In 2015, Main Roads Western Australia (Main Roads) and the Australian Road Research Board (ARRB) signed an agreement reflecting a strategic commitment to research and development, technology transfer and capability development. Specifically, it provides for a stronger commitment to building professional capability and implementing innovative practices that will achieve significant savings for Main Roads in total road expenditure, and a higher rate of return through targeted research.
The agreement aligns with the strategic goals of both organisations and recognises Main Roads’s desire to focus on road infrastructure-related research. It will enable Main Roads to significantly increase the capability and effectiveness of its specialist technical areas and deliver excellence and better value from every dollar spent.

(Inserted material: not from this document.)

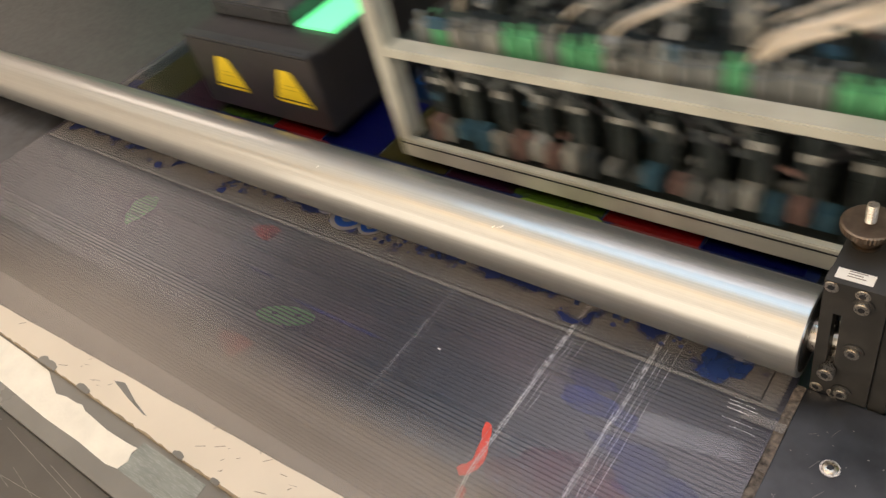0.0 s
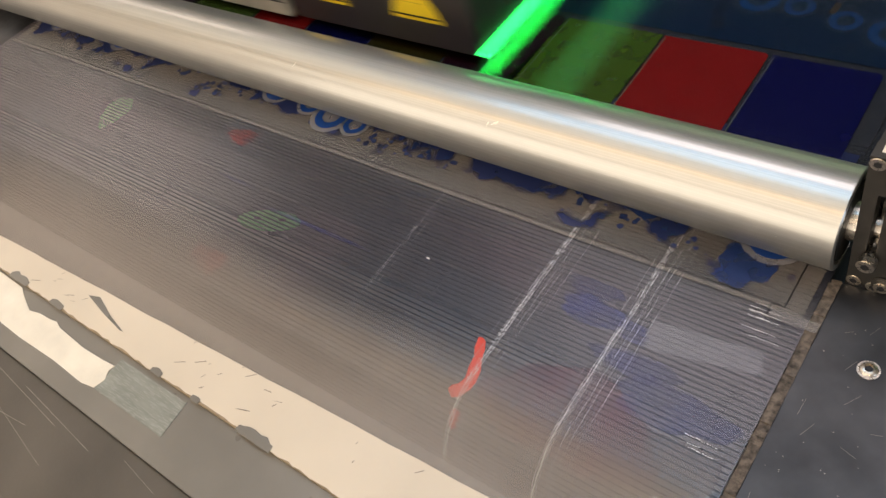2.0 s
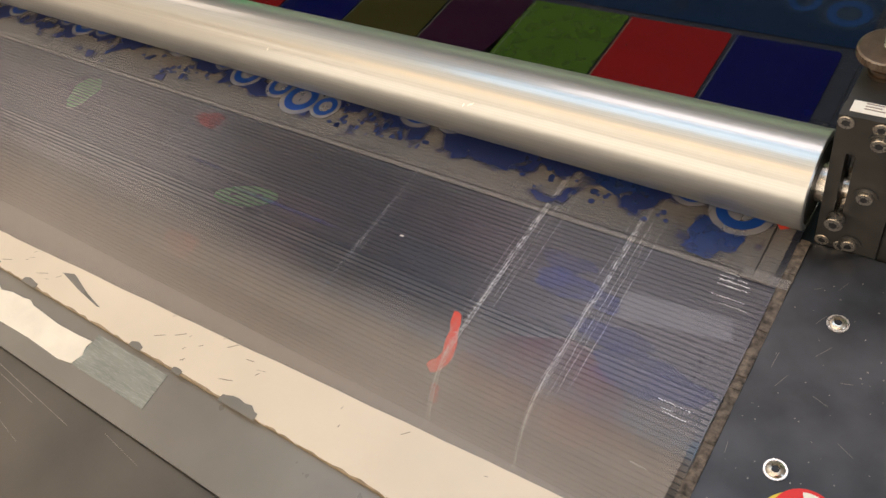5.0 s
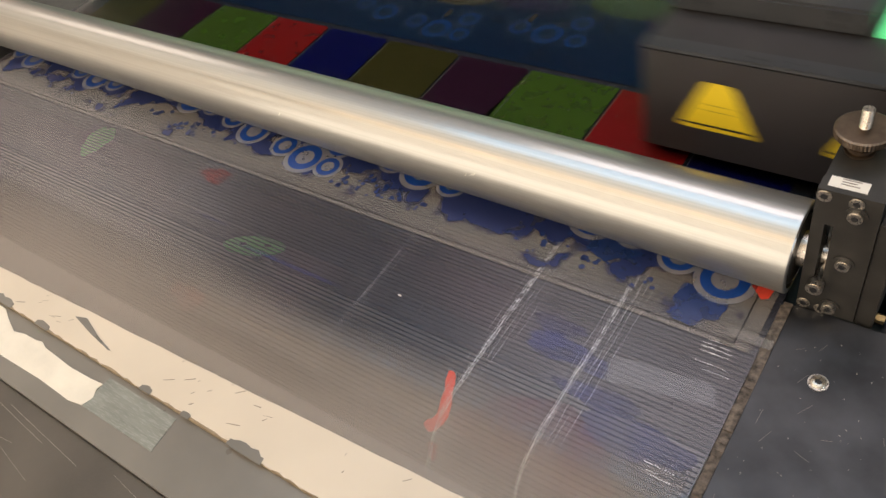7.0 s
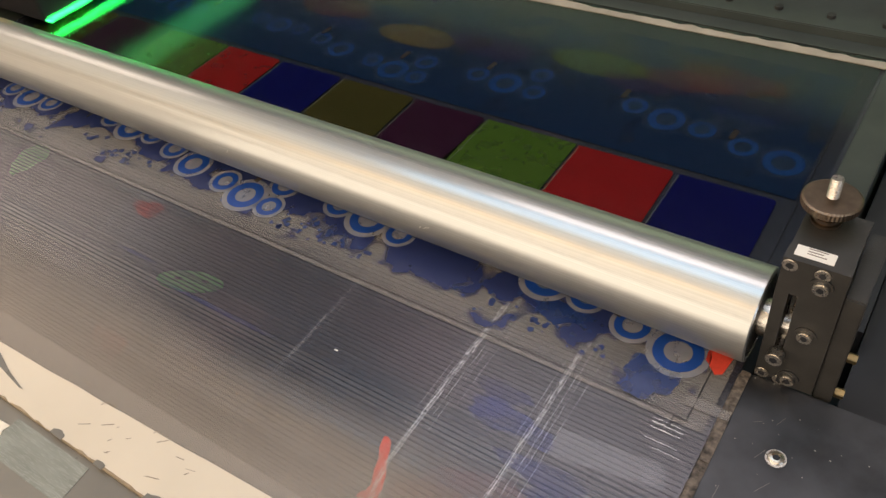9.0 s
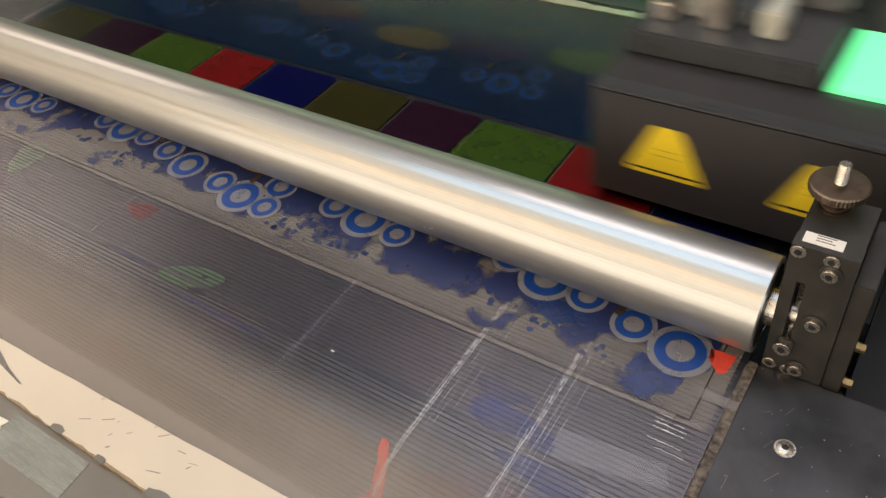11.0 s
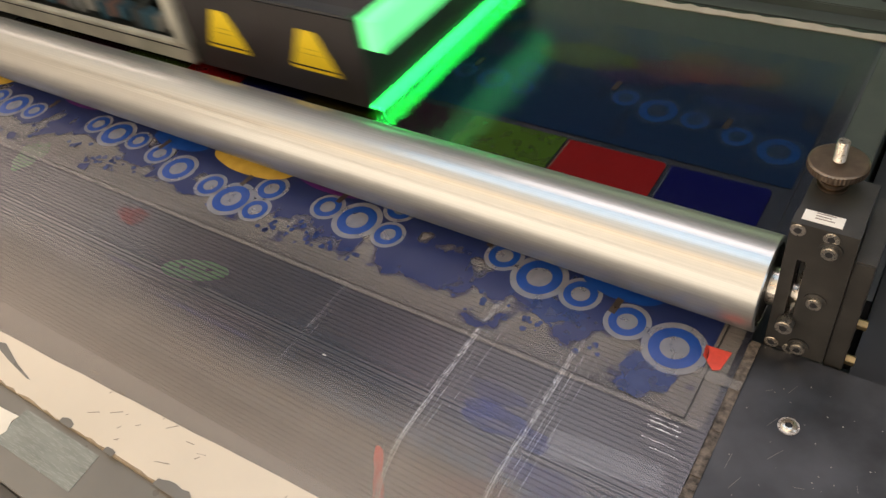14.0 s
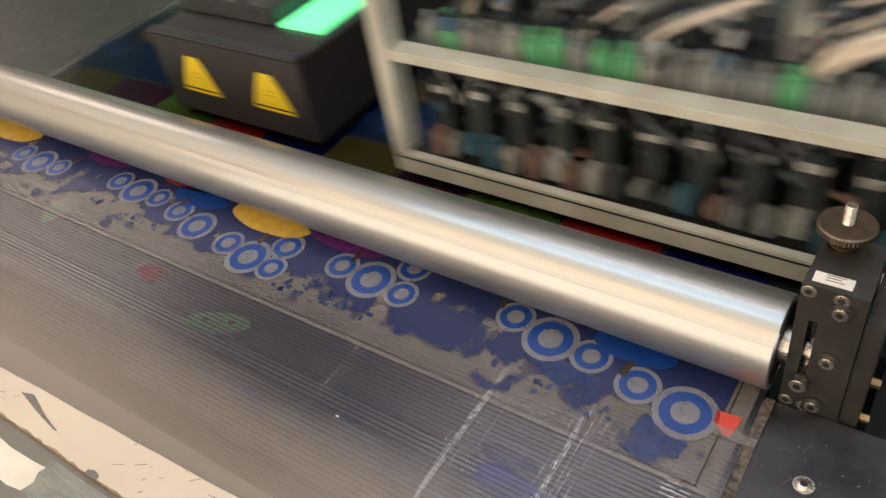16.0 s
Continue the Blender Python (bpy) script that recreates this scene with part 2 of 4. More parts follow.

A key component of the agreement was the establishment of the Western Australia Road Research and Innovation Program (WARRIP), with the initial focus to be placed on pavements, bituminous surfacings, asset management and structures. The Agreement focuses on a new program, separate from other existing programs between Main Roads and ARRB.
The purpose of the agreement is to achieve better implementation of innovative practice by improving the specialist capability of both Main Roads and ARRB through a sustained, collaborative program of projects which deliver advanced technology and road infrastructure cost-savings for the people of Western Australia. In particular, the program will:
- Contribute to demonstrated improvements in:
- value achieved from total roads expenditure by Main Roads
- technical capability within Main Roads
- technology transfer and learning
- cost effectiveness of project outputs.
- Apply best knowledge to identify better value for money solutions for Main Roads ’s forward capital works and maintenance programs
- Support the retention of expertise in WA by investing in a strategically focused program of work and multi-year committed funding
- Encourage innovation in Main Roads and the private sector.
A target long-term benefit/cost ratio (BCR) of 6.0 was set for the program as a whole. It was expected that some individual projects would exceed this return, while others may deliver smaller returns. In addition, BCRs were developed for a number of high-profile projects which had direct economic benefits. The BCR requires an assumed level of implementation of project outcomes and includes all direct project costs.
For example, the research program includes a series of projects focussed primarily on improving technology, efficiency and the application of design standards for full-depth asphalt pavements. A significant finding from these projects is that significant thickness reductions in asphalt pavements are possible without compromising performance or safety. It is important that, when assessing the eventual benefits of such projects, the outcomes are considered collectively to avoid potential ‘double counting’ of project benefits.
A more comprehensive benefit/cost analysis is being developed for coming years; this will assist in directing funds to areas of high priority and greatest potential benefit.